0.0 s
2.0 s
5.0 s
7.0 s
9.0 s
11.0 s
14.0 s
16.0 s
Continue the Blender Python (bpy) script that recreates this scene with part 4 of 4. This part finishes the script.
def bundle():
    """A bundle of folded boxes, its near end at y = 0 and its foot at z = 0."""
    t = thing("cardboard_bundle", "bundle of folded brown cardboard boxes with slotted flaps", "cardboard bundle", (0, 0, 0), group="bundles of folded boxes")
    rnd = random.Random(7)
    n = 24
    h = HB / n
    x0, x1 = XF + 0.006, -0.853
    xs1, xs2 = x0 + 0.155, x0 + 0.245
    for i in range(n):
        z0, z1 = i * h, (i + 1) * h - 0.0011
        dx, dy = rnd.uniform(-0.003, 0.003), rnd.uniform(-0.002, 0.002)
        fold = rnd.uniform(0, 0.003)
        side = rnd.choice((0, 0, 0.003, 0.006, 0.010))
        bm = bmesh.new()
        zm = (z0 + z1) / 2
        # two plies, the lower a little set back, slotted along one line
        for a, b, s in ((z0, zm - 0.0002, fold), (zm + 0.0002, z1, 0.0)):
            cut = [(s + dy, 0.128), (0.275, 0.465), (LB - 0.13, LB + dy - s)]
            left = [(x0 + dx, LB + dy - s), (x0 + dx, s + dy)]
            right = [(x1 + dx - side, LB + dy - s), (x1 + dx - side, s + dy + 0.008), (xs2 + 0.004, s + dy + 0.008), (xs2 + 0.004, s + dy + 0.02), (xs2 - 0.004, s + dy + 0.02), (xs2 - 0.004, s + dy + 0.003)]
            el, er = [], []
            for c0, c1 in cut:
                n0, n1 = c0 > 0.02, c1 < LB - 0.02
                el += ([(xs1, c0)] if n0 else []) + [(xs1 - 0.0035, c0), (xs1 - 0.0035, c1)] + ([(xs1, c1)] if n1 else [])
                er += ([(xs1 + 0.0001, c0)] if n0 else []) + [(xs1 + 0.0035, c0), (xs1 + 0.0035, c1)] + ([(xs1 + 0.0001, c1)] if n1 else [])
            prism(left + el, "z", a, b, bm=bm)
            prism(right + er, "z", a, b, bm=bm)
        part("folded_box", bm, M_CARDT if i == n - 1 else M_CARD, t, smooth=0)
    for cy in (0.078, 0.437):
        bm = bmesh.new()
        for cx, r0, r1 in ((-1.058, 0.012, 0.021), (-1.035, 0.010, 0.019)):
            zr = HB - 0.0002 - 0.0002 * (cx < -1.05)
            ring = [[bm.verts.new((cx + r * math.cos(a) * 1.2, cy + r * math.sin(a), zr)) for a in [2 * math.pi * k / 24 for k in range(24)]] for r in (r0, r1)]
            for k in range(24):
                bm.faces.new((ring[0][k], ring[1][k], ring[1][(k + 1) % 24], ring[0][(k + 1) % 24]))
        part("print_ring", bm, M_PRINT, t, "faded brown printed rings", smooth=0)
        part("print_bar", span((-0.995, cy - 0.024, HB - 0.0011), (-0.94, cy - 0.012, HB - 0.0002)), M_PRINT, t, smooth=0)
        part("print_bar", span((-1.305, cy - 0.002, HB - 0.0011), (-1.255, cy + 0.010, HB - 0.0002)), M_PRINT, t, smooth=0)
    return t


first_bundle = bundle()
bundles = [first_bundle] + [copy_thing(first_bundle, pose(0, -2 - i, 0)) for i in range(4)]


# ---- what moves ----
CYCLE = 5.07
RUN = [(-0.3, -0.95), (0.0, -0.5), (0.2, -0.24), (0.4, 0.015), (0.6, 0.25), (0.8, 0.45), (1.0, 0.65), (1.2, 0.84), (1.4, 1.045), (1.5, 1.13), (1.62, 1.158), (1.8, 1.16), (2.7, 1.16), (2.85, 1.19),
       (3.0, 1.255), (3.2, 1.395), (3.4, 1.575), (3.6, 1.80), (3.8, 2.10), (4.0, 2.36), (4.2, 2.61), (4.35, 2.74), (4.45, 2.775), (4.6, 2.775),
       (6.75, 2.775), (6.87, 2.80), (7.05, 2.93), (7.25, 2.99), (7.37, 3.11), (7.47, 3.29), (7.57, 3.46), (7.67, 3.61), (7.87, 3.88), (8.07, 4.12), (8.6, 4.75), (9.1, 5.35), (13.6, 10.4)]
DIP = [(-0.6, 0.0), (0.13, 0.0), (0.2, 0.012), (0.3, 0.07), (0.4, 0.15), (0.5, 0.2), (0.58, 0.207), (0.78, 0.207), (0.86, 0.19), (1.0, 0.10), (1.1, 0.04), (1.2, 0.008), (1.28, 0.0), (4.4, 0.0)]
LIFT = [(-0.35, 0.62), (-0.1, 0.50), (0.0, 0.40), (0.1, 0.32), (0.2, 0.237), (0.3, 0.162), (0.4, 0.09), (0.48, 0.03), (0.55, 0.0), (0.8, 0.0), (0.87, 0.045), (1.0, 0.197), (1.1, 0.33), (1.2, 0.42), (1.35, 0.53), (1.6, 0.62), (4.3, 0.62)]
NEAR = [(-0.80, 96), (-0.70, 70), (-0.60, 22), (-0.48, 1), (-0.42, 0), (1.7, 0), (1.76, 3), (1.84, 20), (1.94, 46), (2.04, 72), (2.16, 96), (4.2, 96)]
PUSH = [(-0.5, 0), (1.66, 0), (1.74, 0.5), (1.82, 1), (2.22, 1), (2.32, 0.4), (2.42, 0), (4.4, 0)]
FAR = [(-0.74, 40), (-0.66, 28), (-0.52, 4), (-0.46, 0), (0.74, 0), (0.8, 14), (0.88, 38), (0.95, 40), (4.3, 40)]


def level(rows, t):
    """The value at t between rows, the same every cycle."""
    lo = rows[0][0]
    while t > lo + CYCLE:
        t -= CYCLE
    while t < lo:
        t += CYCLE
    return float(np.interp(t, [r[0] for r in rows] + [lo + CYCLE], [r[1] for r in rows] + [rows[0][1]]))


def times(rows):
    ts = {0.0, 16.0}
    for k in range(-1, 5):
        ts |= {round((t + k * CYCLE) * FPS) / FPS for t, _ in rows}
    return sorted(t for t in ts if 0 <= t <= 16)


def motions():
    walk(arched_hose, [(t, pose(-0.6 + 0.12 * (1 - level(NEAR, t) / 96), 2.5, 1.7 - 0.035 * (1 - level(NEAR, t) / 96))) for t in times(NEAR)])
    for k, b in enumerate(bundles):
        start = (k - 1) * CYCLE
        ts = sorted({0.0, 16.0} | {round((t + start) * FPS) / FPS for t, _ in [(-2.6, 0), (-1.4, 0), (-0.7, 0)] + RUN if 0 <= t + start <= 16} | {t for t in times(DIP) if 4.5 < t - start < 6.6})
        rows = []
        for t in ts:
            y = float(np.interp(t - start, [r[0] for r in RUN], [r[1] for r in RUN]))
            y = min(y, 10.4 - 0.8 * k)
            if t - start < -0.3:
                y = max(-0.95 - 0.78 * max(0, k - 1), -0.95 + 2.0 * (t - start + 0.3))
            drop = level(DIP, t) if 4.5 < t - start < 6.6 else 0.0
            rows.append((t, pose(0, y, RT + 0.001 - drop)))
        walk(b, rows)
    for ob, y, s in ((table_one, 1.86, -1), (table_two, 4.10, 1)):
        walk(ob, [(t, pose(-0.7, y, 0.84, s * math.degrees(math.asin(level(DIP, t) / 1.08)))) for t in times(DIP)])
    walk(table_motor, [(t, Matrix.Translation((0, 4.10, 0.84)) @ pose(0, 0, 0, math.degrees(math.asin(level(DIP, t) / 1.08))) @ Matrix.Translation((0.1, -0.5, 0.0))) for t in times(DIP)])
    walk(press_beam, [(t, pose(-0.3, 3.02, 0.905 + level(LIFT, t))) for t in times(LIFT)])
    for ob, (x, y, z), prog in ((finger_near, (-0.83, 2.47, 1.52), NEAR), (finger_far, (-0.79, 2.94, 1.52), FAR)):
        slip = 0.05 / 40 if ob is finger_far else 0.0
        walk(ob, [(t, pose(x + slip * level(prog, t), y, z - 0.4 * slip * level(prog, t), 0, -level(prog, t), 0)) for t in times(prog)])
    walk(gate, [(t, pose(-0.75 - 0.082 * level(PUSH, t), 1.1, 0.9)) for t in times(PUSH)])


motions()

┄┄┄┄┄┄┄┄┄┄┄┄┄┄┄┄┄┄┄┄

- REQUIRED TASK: All lines holding the word "with" should be picked out and copied.

- SOLVED PROBLEM:
Continue the Blender Python (bpy) script that recreates this scene with part 4 of 4. This part finishes the script.
    t = thing("cardboard_bundle", "bundle of folded brown cardboard boxes with slotted flaps", "cardboard bundle", (0, 0, 0), group="bundles of folded boxes")